Alors qu'une zone à trafic limité sur la presqu’île de Lyon est mise en place depuis le 21 juin 2025, les voix de commerçant•es se font entendre, craignant la fuite de leurs client•es, qui ne pourront plus se garer au plus près du lieu de leurs achats.
Ce discours du « no parking, no business » est souvent proclamé dès qu’il s’agit de supprimer des places de stationnement ou de rééquilibrer la place occupée par la voiture en ville.
Mais ces craintes sont-elle fondées ?
Des enquêtes montrent un décalage entre la perception des commerçant•es et la réalité des consommateur•ices. En effet, les commerçant•es surestiment la part de leurs client•es venant en voiture.
Par exemple, à Lille, alors que 42 % des client•es se déplacent à pied, seuls 21 % le font en voiture et 28 % en transport en commun (Source, Mathieu Chassignet).

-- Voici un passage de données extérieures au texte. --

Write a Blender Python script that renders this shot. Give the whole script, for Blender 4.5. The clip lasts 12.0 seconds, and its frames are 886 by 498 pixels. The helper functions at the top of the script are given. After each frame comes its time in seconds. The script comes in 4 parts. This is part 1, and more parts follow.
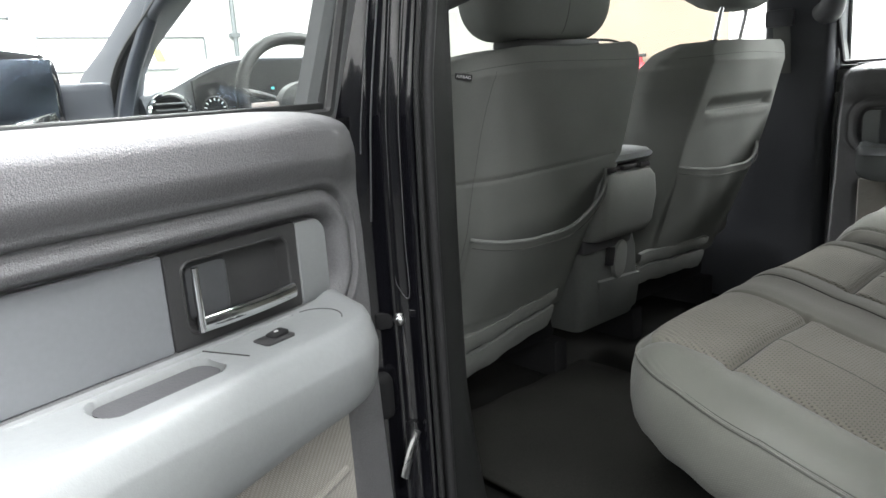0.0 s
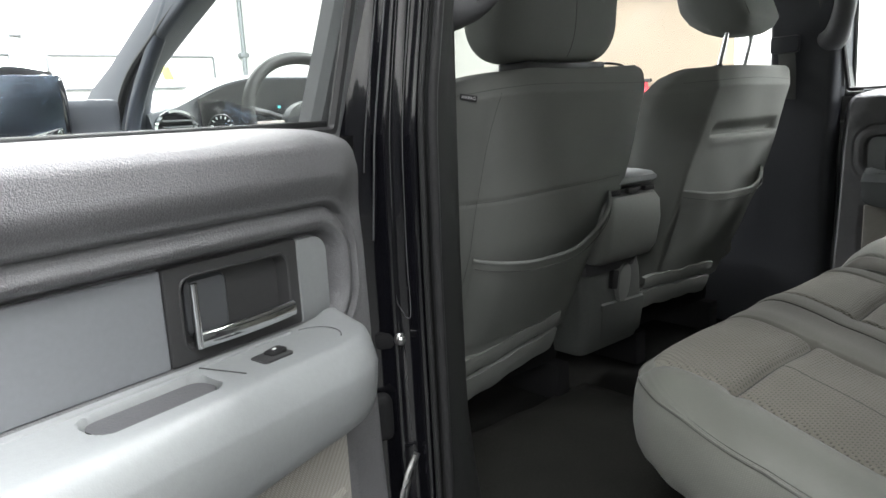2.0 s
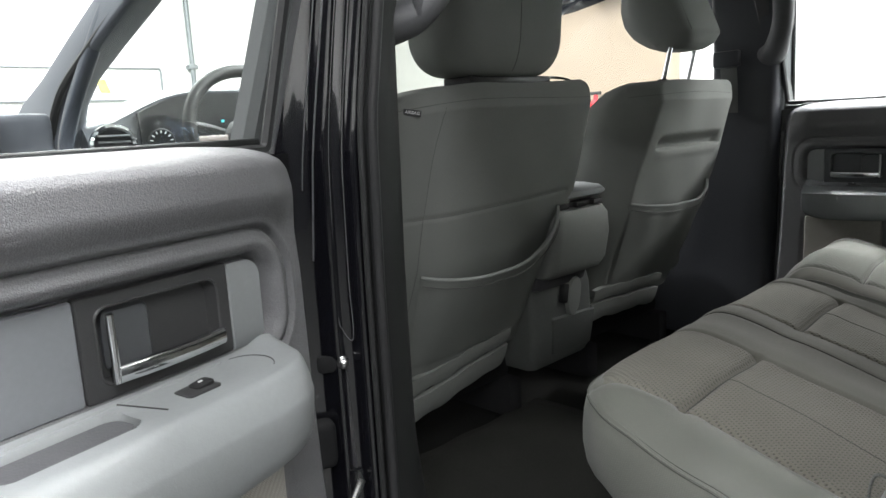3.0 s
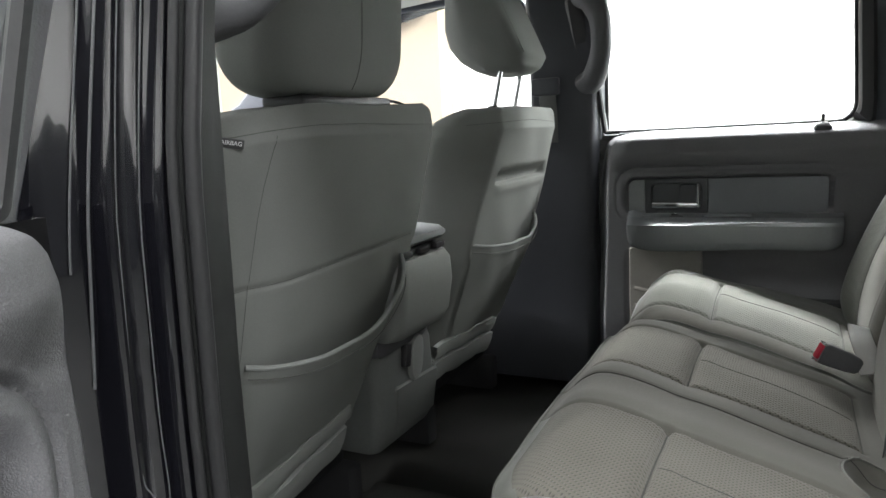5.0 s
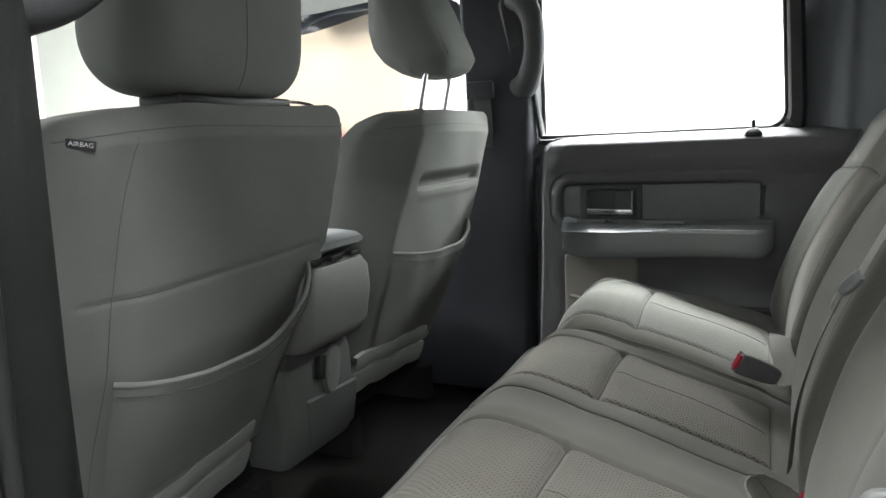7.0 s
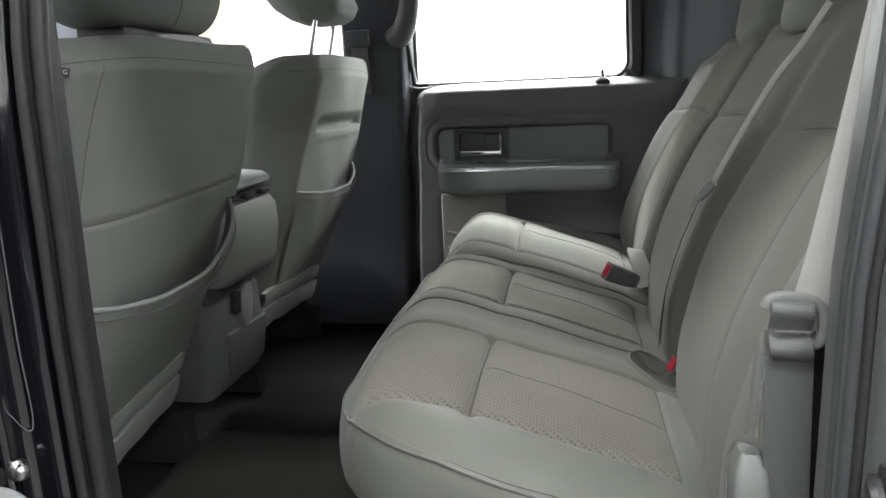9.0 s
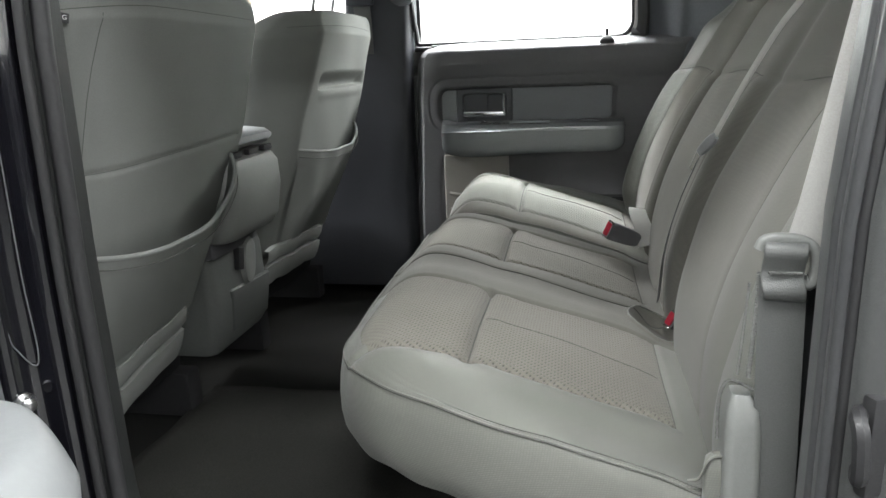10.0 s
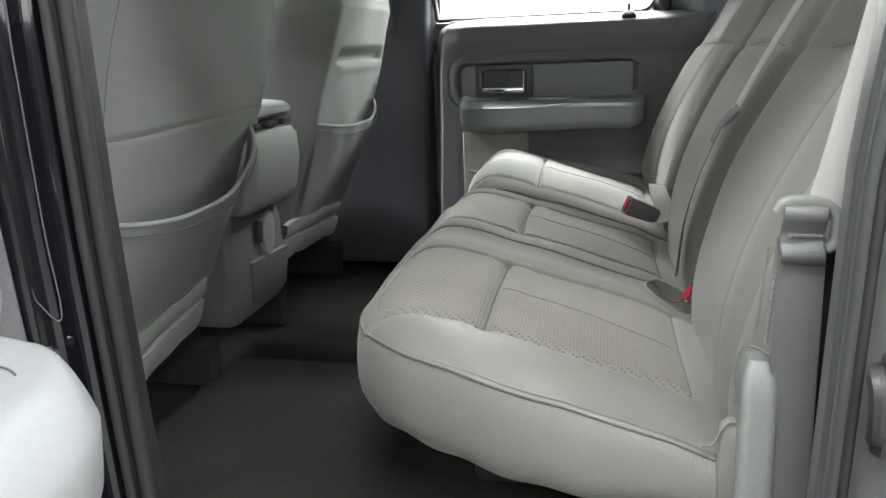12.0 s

Ce décalage de perception vient aussi du fait que commerçant•es et artisan•es sont celles•eux qui utilisent le moins les modes alternatifs. C’est pourquoi ils ont tendance à penser que leurs client•es utilisent majoritairement la voiture. Ce n’est qu’un ressenti et une projection de leur comportement sur leurs client•es. D’ailleurs, selon le Cerema (centre d’études et d’expertise sur les risques, l’environnement, la mobilité et l’aménagement), les client•es qui se déplacent à pied ou à vélo sont également les client•es les plus dépensier•es. Leur panier moyen d’achat par commerce est inférieur à celui d’un•e automobiliste mais leur fréquence de visite est plus importante, ce qui au global en fait des client•es plus fidèles.
Les automobilistes expriment également plus fréquemment leur mécontentement auprès des commerçant•es vis-à-vis des conditions de circulation et de stationnement. « On ne peut plus se garer dans le quartier » peut être entendu plusieurs fois par jour par les commerçant•es. A contrario, les piéton•nes formulent bien moins souvent ce genre d’agacement alors même que les cheminements sur les trottoirs peuvent être entravés par des véhicules mal stationnés.
Par ailleurs, plus de stationnements ne signifie pas plus grand succès commercial. Les espaces disponibles sont souvent utilisés par les résident•es et travailleur•ses pendulaires à proximité et non par les acheteur•ses. Ajouter des places de parking engendre donc une augmentation de la congestion et rend les hypercentres répulsifs de par les embouteillages interminables.
Au contraire, les client•es réclament des espaces plus agréables et sécurisés avec moins de bruit et de pollution et dans lesquels on puisse marcher dans de bonnes conditions, déambuler d’un commerce à l’autre. Ils et elles sont de plus en plus sensibles à leur impact sur l’environnement et plus enclin•es à venir dans des centres-villes apaisés, végétalisés où le cadre urbain est plus authentique et chaleureux que dans les centres commerciaux.
De très nombreux exemples de réussite de la piétonnisation pour les commerces le prouvent en France et en Europe : Strasbourg, qui a très largement piétonnisé son centre ville est une des villes de France arrivant le mieux à contrer l'essor du commerce de périphérie par rapport au commerce de centre-ville. Une étude a également montré que la piétonnisation mise en place dans 14 villes espagnoles de diverses tailles a, dans tous les cas étudiés, amené une forte augmentation du chiffre d'affaire des commerces.
Enfin, des exemples marquants de piétonnisation autrefois indésirée et finalement bénéfique existent également en Belgique comme à Bruxelles où d'anciens grands boulevards routiers ont été piétonnisés, à Liège ou encore à Gand.
Finalement, ces transformations ne seraient-elles pas l’occasion de repenser les usages de la ville et des zones piétonnes, et de les voir autrement qu’un « centre commercial à ciel ouvert » ? Ne plus mettre au cœur de nos villes l’image de l’automobiliste consommateur•ice, c’est rééquilibrer l’espace public et donner l’occasion d’offrir plus de place aux lieux de rencontre (nombreux•ses sont celles et ceux qui se « retrouvent en ville » en fin de semaine), aux espaces pour flâner et redécouvrir les richesses historiques et culturelles qui les composent.